**Provided material**
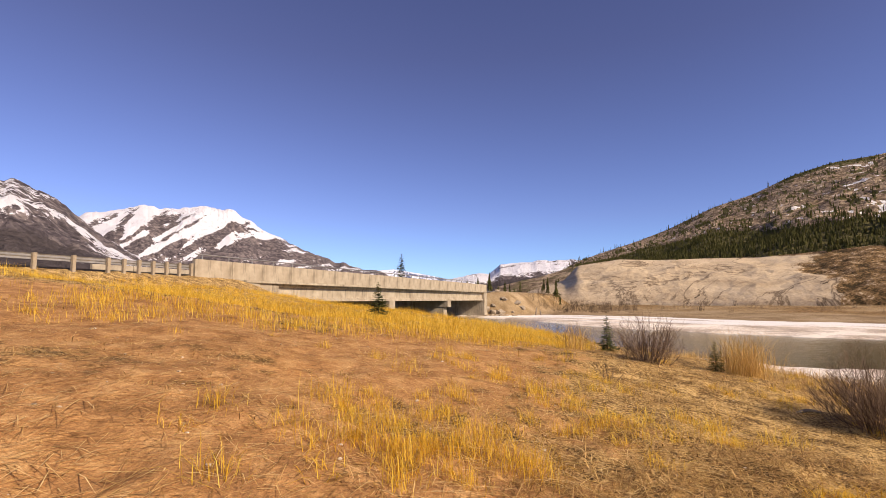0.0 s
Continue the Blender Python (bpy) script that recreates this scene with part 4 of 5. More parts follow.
def build_grass():
    def add(name, vf, mat, label):
        tagged(new(name, mesh_np(name, vf[0], vf[1], mat, False)), label, "grass", kind="stuff")

    def golden(g, n):
        az, R = np.radians(g.uniform(-16, 47, n)), 8.5 + 27 * g.rand(n) ** 0.85
        x, y = -np.sin(az) * R, np.cos(az) * R
        edge = 0.085 * (R - 10.8 - 4.5 * sstep(2, 30, np.degrees(az))) + 0.50 * fbm(x * 0.28, y * 0.28, 3, 81)
        keep = in_field(x, y) & (g.rand(n) < np.clip(edge + 0.03, 0.008, 1)) & (along_road(x, y)[1] < -1.0)
        return x[keep], y[keep], g.uniform(0.6, 1.25, keep.sum())
    add("golden_grass", tufts(13000, 14, 0.17, golden, 82, 0.29, width=0.0034, lean=0.55, flop=0.4), MAT_YELLOW, "tall golden dry grass along a bank")

    def near_tufts(g, n):
        x, y = g.uniform(-9, 9, n), g.uniform(1.0, 14, n)
        c = fbm(x * 0.45, y * 0.45, 3, 83)
        keep = in_field(x, y) & (g.rand(n) < np.clip(0.01 + 0.45 * c + 0.25 * sstep(-1, 3, x), 0.015, 1) * (0.45 + 0.55 * sstep(-2, 2, x)))
        return x[keep], y[keep], g.uniform(0.5, 1.2, keep.sum())
    add("grass_tufts", tufts(300, 40, 0.085, near_tufts, 84, 0.20, width=0.0026, lean=1.0, flop=0.6), MAT_YELLOW, "scattered yellow grass tufts on bare soil")

    def straw(g, n):
        x, y = g.normal(-0.3, 0.75, n), g.normal(4.9, 0.8, n)
        far = g.rand(n) < 0.35
        x, y = np.where(far, g.normal(1.4, 1.6, n), x), np.where(far, g.normal(7.2, 1.3, n), y)
        keep = in_field(x, y)
        return x[keep], y[keep], g.uniform(0.6, 1.2, keep.sum())
    add("straw_tufts", tufts(75, 64, 0.10, straw, 94, 0.27, width=0.0024, lean=0.7, flop=0.45), MAT_YELLOW, "thin yellow straw grass on bare soil")

    def litter(g, n):
        x, y = g.uniform(-8, 11, n), g.uniform(0.5, 14, n)
        keep = in_field(x, y) & (g.rand(n) < 0.30 + 0.70 * sstep(2.5, 0.0, x - 0.22 * y))
        return x[keep], y[keep], g.uniform(0.4, 1.6, keep.sum())
    add("straw_litter", tufts(30000, 3, 0.13, litter, 99, 0.13, width=0.0036, lean=0.7, flop=0.6, least=2.3), MAT_STRAW, "loose straw lying on bare soil")

    def thatch(g, n):
        R = 1.2 + 24 * g.rand(n) ** 1.35
        az = np.radians(g.uniform(-175, 60, n))
        x, y = 1.0 - np.sin(az) * R, 2.4 + np.cos(az) * R
        bare = 0.95 * sstep(2.6, -1.2, x - 0.22 * y) * sstep(17, 10, y) + 0.8 * sstep(-4, -8, y) * sstep(5, 8, x) + 0.28 * fbm(x * 0.35, y * 0.35, 3, 36)
        keep = in_field(x, y, -0.15) & (g.rand(n) > bare * 0.95)
        return x[keep], y[keep], g.uniform(0.5, 1.3, keep.sum())
    add("thatch", tufts(13000, 11, 0.14, thatch, 86, 0.11, width=0.0034, lean=1.0, flop=0.7, least=0.7), MAT_GRASS, "short matted dry grass")

    def brown(g, n):
        R = 1.5 + 22 * g.rand(n) ** 1.3
        az = np.radians(g.uniform(-170, 55, n))
        x, y = 1.0 - np.sin(az) * R, 2.4 + np.cos(az) * R
        bare = 0.95 * sstep(2.6, -1.2, x - 0.22 * y) * sstep(17, 10, y) + 0.8 * sstep(-4, -8, y) * sstep(5, 8, x)
        keep = in_field(x, y, -0.1) & (g.rand(n) > bare) & (fbm(x * 0.55, y * 0.55, 3, 101) > -0.15 + 0.3 * g.rand(n))
        return x[keep], y[keep], g.uniform(0.6, 1.5, keep.sum())
    add("withered_grass", tufts(11000, 12, 0.13, brown, 102, 0.14, width=0.0046, lean=1.2, flop=0.8, least=1.0), MAT_BROWN, "flattened withered brown grass")

    def clumps(g, n):
        R = 2.5 + 14 * g.rand(n)
        az = np.radians(g.uniform(-120, 50, n))
        x, y = 1.0 - np.sin(az) * R, 2.4 + np.cos(az) * R
        keep = in_field(x, y) & (fbm(x * 0.7, y * 0.7, 3, 103) > 0.42) & (x > -1.5 + 0.1 * y)
        return x[keep], y[keep], g.uniform(0.6, 1.3, keep.sum())
    add("yellow_clumps", tufts(1300, 44, 0.09, clumps, 104, 0.18, width=0.0032, lean=1.1, flop=0.7), MAT_YELLOW, "arching clumps of yellow dry grass")

    def bank(g, n):
        t = g.rand(n)
        x, y = 9.0 + 9.5 * g.rand(n), 4.0 - 19 * t
        d = sdf(NEAR_BANK, x, y)
        keep = in_field(x, y, 0.0) & (d > 0.7) & (g.rand(n) < np.where(d < 3.2, 0.9, 0.03 + 0.3 * sstep(-6, -1, y)) * (0.6 + 0.6 * fbm(x * 0.5, y * 0.5, 3, 87)))
        return x[keep], y[keep], g.uniform(0.5, 1.4, keep.sum())
    add("bank_tufts", tufts(5600, 22, 0.12, bank, 188, 0.25, width=0.004, lean=0.9, flop=0.7, least=0.4), MAT_GRASS, "orange dry grass hanging over a river bank")
    add("bank_grass", tufts(4600, 22, 0.13, bank, 88, 0.27, width=0.0042, lean=0.8, flop=0.7, least=0.5), MAT_BROWN, "rough brown grass on a river bank")

    def edge(g, n):
        y = g.uniform(2.5, 21, n)
        x = np.interp(y, [2.5, 6, 8, 11, 16, 21], [12.5, 12.5, 11.5, 11.3, 10.9, 8.5]) - np.abs(g.normal(0, 0.8, n))
        keep = in_field(x, y)
        return x[keep], y[keep], g.uniform(0.5, 1.3, keep.sum())
    add("edge_grass", tufts(560, 12, 0.20, edge, 90, 0.34, width=0.0035, lean=0.55, flop=0.4), MAT_REED, "blond grass along the edge of the ice")

    def island(g, n):
        x, y = g.uniform(24, 75, n), g.uniform(-45, 11, n)
        isl, east = sdf(ISLAND, x, y), sdf(EAST_LAND, x, y)
        keep = ((isl > 1.4) | (east > 0.6)) & (np.hypot(x - TIP[0] + 2.0, y - TIP[1]) > 5.0 + 1.2 * g.normal(0, 0.5, n))
        return x[keep], y[keep], g.uniform(0.5, 1.4, keep.sum())
    add("island_grass", tufts(8500, 9, 0.40, island, 92, 0.17, width=0.012, lean=1.0, flop=0.6, least=0.6), leaf_material("russet_grass", (0.10, 0.050, 0.020), (0.27, 0.14, 0.045), (0.50, 0.29, 0.085), 0.4, 0.8, 0.35), "russet grass on a gravel island")


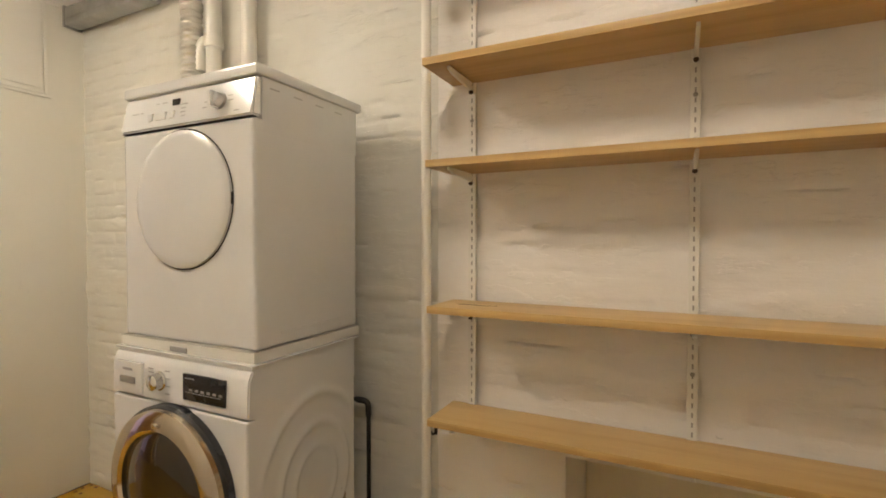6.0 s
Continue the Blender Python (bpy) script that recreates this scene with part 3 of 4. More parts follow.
uc = thing("upper_cupboard", pose(0.694, 2.06, 2.335), "cream painted upper cupboard with two flush doors, closed", "cupboard")
part("back_panel", box(0.0, 1.112, 0.0, 0.02, 0.0, 0.465), CREAM, uc)
for x0, x1, hx, hg in ((0.002, 0.5622, 0.535, 0.008), (0.5644, 1.110, 0.592, 1.104)):
    cd = part("cupboard_door", box(x0, x1, 0.05, 0.071, 0.002, 0.463, 0.0015), CREAM, uc)
    part("knob", lathe([(0, 0), (0.008, 0), (0.007, 0.012), (0.014, 0.020), (0.013, 0.027), (0, 0.030)], 20, m=pose(hx, 0.071, 0.205, -90)), CHROME, cd, "small round steel knob")
    for z in (0.058, 0.362):
        part("hinge", box(hg - 0.009, hg + 0.009, 0.0711, 0.076, z - 0.025, z + 0.025, 0.001), TRIM, cd, "painted surface hinge")

rod = thing("closet_rod", pose(0.667, 1.59, 1.07), "white painted wooden clothes rail across the wardrobe", "clothes rail")
part("rail", tube([(0.012, 0, 0), (1.272, 0, 0)], 0.0165, 18), TRIM, rod)
for x in (0.0, 1.272):
    part("socket", tube([(x, 0, 0), (x + 0.012, 0, 0)], 0.028, 18), TRIM, rod)

RUG, nt, b = nodes_of("rug_weave")
v = coords(nt, (1, 1, 1))
mp = nt.nodes.new("ShaderNodeMapping")
mp.inputs["Rotation"].default_value = (0, 0, radians(45))
mp.inputs["Scale"].default_value = (11.0, 11.0, 11.0)
link(nt, v, mp.inputs[0])
vor = nt.nodes.new("ShaderNodeTexVoronoi")
vor.feature, vor.distance = "DISTANCE_TO_EDGE", "EUCLIDEAN"
vor.inputs["Randomness"].default_value = 0.28
vor.inputs["Scale"].default_value = 1.0
link(nt, mp.outputs[0], vor.inputs["Vector"])
fuzz = noise_tex(nt, v, 260, 2)
c = ramp(nt, vor.outputs["Distance"], [(0.09, (0.015, 0.012, 0.010)), (0.16, (0.15, 0.085, 0.05))])
link(nt, mix(nt, 0.35, c, ramp(nt, fuzz, [(0.3, (0.02, 0.012, 0.01)), (0.7, (0.13, 0.075, 0.045))])), b.inputs["Base Color"])
b.inputs["Roughness"].default_value = 0.95
bump(nt, b, fuzz, 0.6, 0.004)

rug = bmesh.new()
bmesh.ops.create_grid(rug, x_segments=60, y_segments=26, size=0.5)
for q in rug.verts:
    x, y = 1.43 + q.co.x * 0.99, 1.63 + q.co.y * 0.41
    q.co = Vector((x + 0.006 * noise.noise(Vector((y * 9, 3, 1))), y + 0.008 * noise.noise(Vector((x * 7, 1, 5))), 0.011 + 0.004 * noise.noise(Vector((x * 5, y * 5, 0)))))
r = bmesh.ops.extrude_face_region(rug, geom=rug.faces[:])
for q in [g for g in r["geom"] if isinstance(g, bmesh.types.BMVert)]:
    q.co.z += 0.006
bmesh.ops.recalc_face_normals(rug, faces=rug.faces[:])
tagged(part("rug", rug, RUG), "worn brown rug with a dark trellis pattern on the wardrobe floor", "rug")

# ---------------------------------------------------------------- wall shelves
UPRIGHTS = (3.610, 2.992, 2.252)
for y in UPRIGHTS:
    up = thing("shelf_upright", pose(XB - 0.006, y, 0), "white slotted steel upright screwed to the brick", "shelf upright", "slotted shelf uprights")
    ch = box(-0.014, 0.0, -0.012, 0.012, 0.885, 2.79, 0.002)
    part("channel", ch, PLASTIC, up)
    sl = bmesh.new()
    z = 0.90
    while z < 2.77:
        box(-0.0148, -0.0136, -0.0022, 0.0022, z, z + 0.013, bm=sl)
        z += 0.0254
    tagged(part("slot_strip", sl, SLOT, up, "row of dark slots", False), kind="stuff")
    for z in (1.14, 1.86, 2.44):
        part("screw", lathe([(0, 0), (0.006, 0), (0.004, 0.003), (0, 0.003)], 12, m=pose(-0.014, 0, z) @ Matrix.Rotation(-math.pi / 2, 4, "Y")), SLOT, up)


def bracket():
    """A pressed-steel shelf bracket: deep at the wall, thin at its tip."""
    bm = bmesh.new()
    prof = [(-0.012, -0.001), (-0.012, -0.027), (-0.030, -0.027), (-0.150, -0.017), (-0.166, -0.011), (-0.174, -0.011), (-0.174, -0.001)]
    a = [bm.verts.new((x, -0.0045, z)) for x, z in prof]
    c = [bm.verts.new((x, 0.0045, z)) for x, z in prof]
    bm.faces.new(a)
    bm.faces.new(c[::-1])
    for i in range(len(prof)):
        j = (i + 1) % len(prof)
        bm.faces.new([a[i], c[i], c[j], a[j]])
    bmesh.ops.recalc_face_normals(bm, faces=bm.faces[:])
    bmesh.ops.bevel(bm, geom=bm.edges[:], offset=0.0015, segments=1, affect="EDGES")
    return bm


for z, x0, tilt, lab in ((2.590, 1.985, 0, "pine board wall shelf on steel brackets"), (2.311, 1.990, 0, "pine board wall shelf on steel brackets"),
                         (1.998, 1.978, 0.3, "pine board wall shelf on steel brackets"), (1.716, 1.996, 0, "pine board wall shelf on steel brackets"),
                         (1.297, 2.004, 0, "pine board wall shelf with a dark mark on top"), (0.968, 2.006, 0, "lowest pine board wall shelf, over the recess")):
    sh = thing("wall_shelf", pose(XB - 0.014, 2.906, z, 0, 0, 0), lab, "shelf", "shelves on the chimney breast")
    bd_ = box(x0 - XB + 0.014, 0.0 if z > 1 else 0.002, -0.766, 0.772, -0.021, 0.0, 0.0022)
    part("board", bd_, SHELFW, sh)
    for y in UPRIGHTS:
        br = part("bracket", bracket(), PLASTIC, sh, "white steel bracket")
        br.matrix_basis = pose(-0.004, y - 2.906, -0.021)
        part("bolt", lathe([(0, 0), (0.0068, 0), (0.006, 0.005), (0, 0.005)], 14, m=pose(-0.0115, 0.0, -0.031) @ Matrix.Rotation(-math.pi / 2, 4, "Y")), RUST, br, "dark brown bolt head")
    if z == 1.297:
        burn = bmesh.new()
        for k in range(7):
            lathe([(0, 0.0002), (0.006 - 0.0005 * k, 0.0002), (0.006 - 0.0005 * k, 0.0008), (0, 0.0008)], 10, bm=burn, m=pose(-0.10 + 0.006 * math.sin(k * 1.3), 0.70 - 0.018 * k, 0) @ Matrix.Diagonal((0.55, 2.4, 1, 1)))
        part("mark", burn, DARK, sh, "dark stain")

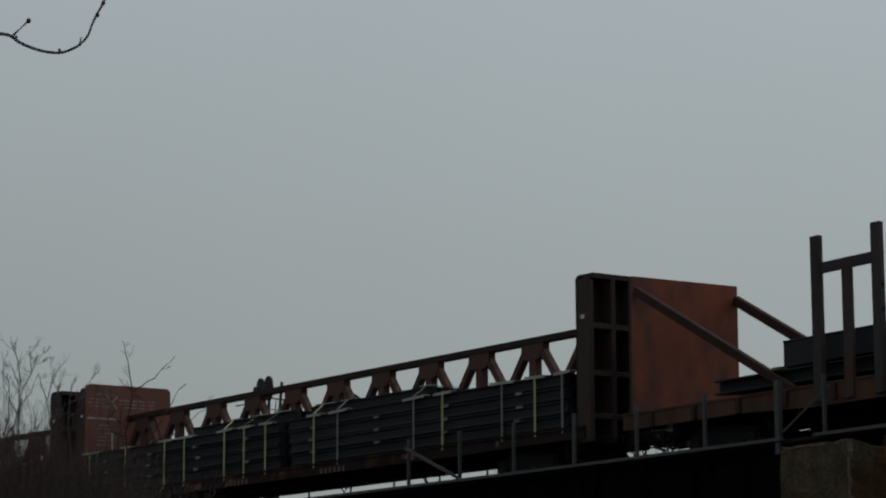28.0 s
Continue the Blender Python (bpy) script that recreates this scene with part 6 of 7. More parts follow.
RODRUST = mat("rust_brown_rod", (0.14, 0.085, 0.055), 0.8, scale=5, amount=0.8)
LADDER = mat("scuffed_brown_ladder", (0.17, 0.145, 0.12), 0.7, scale=4, amount=0.8, dark=0.5, stain=(0.12, 0.06, 0.035), stain_at=0.55)
STENCIL = mat("worn_black_stencil", (0.03, 0.03, 0.03), 0.7, scale=6, amount=0.7)
# Shaded copy of the rib paint, used on one thin door post.
RIBSHADE = mat("shaded_rib_paint", (0.27, 0.24, 0.19), 0.7, scale=3, amount=0.8, dark=0.6)
ORANGERUST = wash("orange_rust", (0.34, 0.15, 0.04), 5.0, 0.42, 0.62, 0.85)
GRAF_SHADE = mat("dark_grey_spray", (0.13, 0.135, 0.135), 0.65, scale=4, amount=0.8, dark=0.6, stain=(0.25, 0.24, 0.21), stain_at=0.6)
GRAF_WASH = wash("blue_grey_wash", (0.2, 0.25, 0.25), 6.0, 0.45, 0.65, 0.8)
GRAF_BROWNWASH = wash("brown_wash", (0.26, 0.16, 0.085), 5.0, 0.46, 0.66, 0.8)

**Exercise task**
Select every line in the records above that contains the word "Blender".

**Complete answer**
Continue the Blender Python (bpy) script that recreates this scene with part 4 of 5. More parts follow.
Continue the Blender Python (bpy) script that recreates this scene with part 3 of 4. More parts follow.
Continue the Blender Python (bpy) script that recreates this scene with part 6 of 7. More parts follow.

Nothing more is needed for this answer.